By the time we’ve survived adolescence and are well into our journey through adulthood, we have developed ideas and philosophies about, well, everything. We typically have a system of beliefs in place. A set of standards and guidelines that help us navigate through life with some ideas of what to expect of people, and more importantly, what we expect of ourselves. Some people have this system more fleshed out than others. Some peoples systems are more rigid than others, but we all have these systems.
The sort of crazy thing about life, is that you can have systems that don’t get tested for awhile. Like any sort of emergency protocol, you might not know how effective it is until it is put to the test. The ones whose systems are frail, can be easily rattled by the curveballs that life throws. The ones whose systems are ineffective, can be easily shocked by the failed outcomes.
One such system is: How to lose someone. It’s a system that needs to be in place, because we all WILL lose someone. Even if we manage through all our relationships completely unscathed, and never have to end a relationship, we WILL lose someone to that tricky little inevitability…. death. I had a loosely defined system in place for such a thing, but a lot of that system hinged on the naïve ideology of wishful thinking, and avoidance. Until life threw me a curveball.

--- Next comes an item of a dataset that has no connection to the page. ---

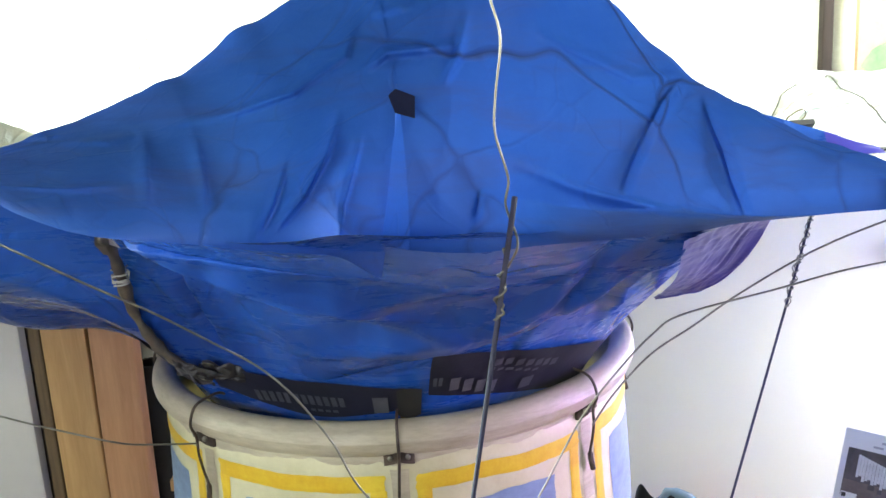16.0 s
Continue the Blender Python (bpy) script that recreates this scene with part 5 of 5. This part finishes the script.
part("sack", grid(bag_fn, 72, 40, True), BAGBLACK, bag)
part("bottom", lathe([(0.0, 0.003), (0.10, 0.003)], 24), BAGBLACK, bag)
part("dark_inside", lathe([(0.0, 0.215), (0.105, 0.21)], 24), BAGBLACK, bag)
LINING = sheer("bluish_film", (0.34, 0.46, 0.50), 0.30, 0.16, 0.8)
for cx, cy, cz, rx, rz, tip, seed in ((-0.074, -0.060, 0.232, 0.050, 0.036, -0.35, 1), (0.052, -0.062, 0.236, 0.062, 0.080, 0.25, 5)):
    def ring(u, v):
        t = 2 * math.pi * u
        w = 0.007 + ridged((math.cos(t) * 2, math.sin(t) * 2, seed), 0.6, 0.010)
        a = 2 * math.pi * v
        r = 1 + w * math.cos(a) / rx
        return (cx + rx * r * math.cos(t) + 0.006 * noise.noise(Vector((t * 2, seed, 1))), cy + 0.8 * w * math.sin(a) + tip * rz * math.sin(t) * 0.4, cz + rz * r * math.sin(t) + 0.008 * noise.noise(Vector((t * 2, seed, 7))))
    part("plastic_lining", grid(ring, 56, 10, True), LINING, bag, "crumpled bluish plastic lining")
    part("opening", grid(lambda u, v: (cx + rx * v * math.cos(6.2832 * u), cy + 0.012 + tip * rz * v * math.sin(6.2832 * u) * 0.4, cz + rz * v * math.sin(6.2832 * u)), 32, 3, True), BAGBLACK, bag)
part("flap", grid(lambda u, v: (-0.030 + 0.062 * (u - 0.5) * (1 - 0.35 * v) + 0.010 * v, -0.055 + 0.014 * math.sin(4 * u) - 0.01 * v, 0.19 + 0.140 * v + 0.012 * math.sin(5 * u)), 14, 12), BAGBLACK, bag, "stiff black flap")

# window frames: east one to the right; south and west ones added, unseen


def window(name, m, w, h):
    ob = new(name)
    ob.matrix_world = m
    tagged(ob, "plain white window frame, out of view", "window", kind="structure")
    for lo, hi in (((-w, -0.03, -h), (-w + 0.06, 0.03, h)), ((w - 0.06, -0.03, -h), (w, 0.03, h)), ((-w + 0.06, -0.03, h - 0.06), (w - 0.06, 0.03, h)), ((-w + 0.06, -0.03, -h), (w - 0.06, 0.03, -h + 0.06))):
        part("window_frame", boxes((lo, hi), bevel=0.004), WHITE, ob, smooth=False)


window("added_south_window", pose(-0.9, WY0 - 0.06, 1.75), 0.8, 0.70)
window("window_2", pose(WX1 + 0.06, -0.15, 2.025, 0, 0, 90), 0.65, 0.575)
window("added_west_window", pose(WX0 - 0.06, -0.30, 2.025, 0, 0, 90), 0.65, 0.575)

I had a friend commit suicide. It’s taken me a while to even call it that. For quite a while I’d say he “checked out early”. My system wasn’t really equipped to handle it. But handling it, getting through it, forced me to build a new, much stronger, much more practical system.
I’d lost grandparents when I was young, and in many ways have been plagued by the fear of losing anyone close to me. His death, in that manner, was a curveball. In my mind my first real loss would be some expected death of someone very old and frail. I’d be able to attend their funeral, and mourn the way people mourn.
Everything about this friendship, and the end of his life, was not normal. It’s a story for another day. But I had no funeral to attend, and since we didn’t share the same social or familial circles, I mourned alone. And this is where my system starts to form.
I think mourning a loss is like swimming the English Channel. I saw a story about the first woman who took on the task and saw footage of the feat. She swam it alone… In the sense that no one else moved her body. No one else propelled her through the water. No one made her body move, or her mind stay focused. But she was surrounded. There were people in boats watching her every move. There to swoop down should her body give out. It was her race to win, her mountain to climb, no one could do it for her, no one could complete the task for her…. But no one would let her drown.
In the almost 3 years since my friend died, I have many times felt like I was swimming that Channel. There have been many times that I couldn’t see any boats around me, making sure I wouldn’t drown. This experience, has set my system. Which is a pretty good (albeit painful) way to set your systems…. experience something you aren’t prepared for, then determine how you could have been prepared, and how you might prepare others.
Anytime someone I know experiences a loss, I see it differently. I ache in a different way. And I now believe that the role of the outsiders is to be like the people on the boats…. keeping watch… knowing you can’t swim it for them, but ready, to swoop down. This can be done in a variety of ways. The simplest are pretty obvious. Tell them you’re sorry for their loss. Send a card. Let them know you are there, even if you don’t know what that means. Let them know that someone is keeping an eye on them as they go through something that is so terribly painful, difficult, and lonely. Go to funerals. Not just to pay respect to the dead… but to support the living… the ones who lost someone dear to them. Reach out… in anyway you can. Check in on people… even months later… when life is back to normal, but they are quietly and secretly still swimming towards the shore. Be in the boat. Keep an eye out. Let them know that even though they swim it alone… They aren’t alone. We’re in it together.